L’association d’un homme avec une voiture ne choque pas. La pub avec l’homme qui frime au volant à un feu rouge à côté d’un autre homme plus âgé, et qui réalise après coup que c’est son futur beau-père, introduit l’amour et l’humour pour vendre une voiture: où est le problème? Cela plaît ou non, rien de plus à dire. La pub Giulietta de 2011, que je repasse en-dessous, associe la voiture à la vie et à la femme. Et pourquoi pas si la femme peut représenter cela? Les femmes prennent en général beaucoup de force dans les pubs! La force du désir, de l’adaptation, de la liberté.
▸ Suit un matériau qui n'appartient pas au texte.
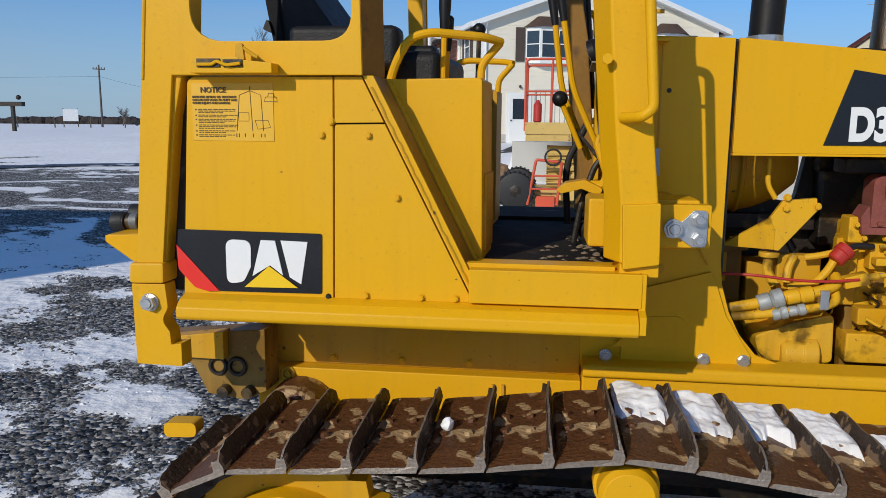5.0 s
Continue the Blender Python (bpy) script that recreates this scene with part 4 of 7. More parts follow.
# main rail
part("main_rail", boxed(-1.42, -0.407, -0.055, 0.02, 0.56, 0.783), M_yellow, dozer, "yellow main frame rail", 0.006)
part("main_rail", boxed(-0.405, 1.06, -0.055, 0.02, 0.56, 0.83), M_yellow, dozer, bev=0.006)
part("main_rail", boxed(-1.42, 1.06, HW - 0.02, HW + 0.055, 0.56, 0.83), M_yellow, dozer, bev=0.01)
bm = prism(B(), rounded([(-0.075, 0.800), (-0.070, 0.838), (0.02, 0.848), (0.02, 0.800)], [0.012, 0.014, 0, 0], 4), -0.404, 1.30, "x")
part("rail_lip", bm, M_yellow, dozer, bev=0.002)
part("rail_seam", boxed(1.058, 1.064, -0.058, -0.02, 0.60, 0.838), M_grime, dozer)
for x in (-0.675, -0.645):
    part("rail_rib", boxed(x, x + 0.008, -0.066, -0.05, 0.60, 0.76), M_grime, dozer)
for x, z, r in ((1.098, 0.792, 0.0175), (1.366, 0.780, 0.0175), (1.215, 0.748, 0.012), (1.455, 0.748, 0.012)):
    part("nose_bolt", hexbolt(B(), (x, -0.022 if x > 1.05 else -0.055, z), (0, -1, 0), r * 0.9, r), M_zinc, dozer, "zinc bolt head")
part("nose_hole", cyl(B(), (1.70, -0.0225, 0.748), (1.70, -0.0235, 0.748), 0.008, n=10), M_dark, dozer)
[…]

Femme-objet, homme-objet, c’est un débat très pipé. La «correctitude» guette. La police de la pensée s’est incarnée dans la Féminista. En réalité, que les pubs soient teintées d’humour, de tendresse, d’un soupçon d’érotisme, on est en général très loin de l’insulte sexiste. Faut-il considérer les frontons des temples hindous comme des modèles de sexisme avec leurs bas-reliefs de femmes nues copulant dans toutes les positions avec un ou plusieurs hommes? Un minimum de transgression par rapport à la correctitude est nécessaire à la liberté et à la créativité. Que certaines images ou pubs fassent débat c’est très bien. Mais que le lobby des grincheuses veuille faire interdire un spot et rajouter des lois restrictives, non merci. Je ne leur accorde aucune autorité morale ou politique pour pouvoir prétendre à cela.
La police de la pensée voudrait décider à notre place de ce qui est bien ou mal en publicité. Nous ne serions pas assez grands pour le savoir par nous-mêmes. Nous sommes trop bêtes aux yeux de la Féminista, et les femmes qui touchent un salaire pour les pubs seraient forcément des exploiteuses qui participent à l’aliénation généralisée!
Quant à être objets, nous le sommes tous: objet d’amour, de projections, de désir. Un objet consentant devient un sujet. Un sujet grincheux devient un objet.
Sainte Vierge, délivre-nous de la police de la pensée et des grincheuses!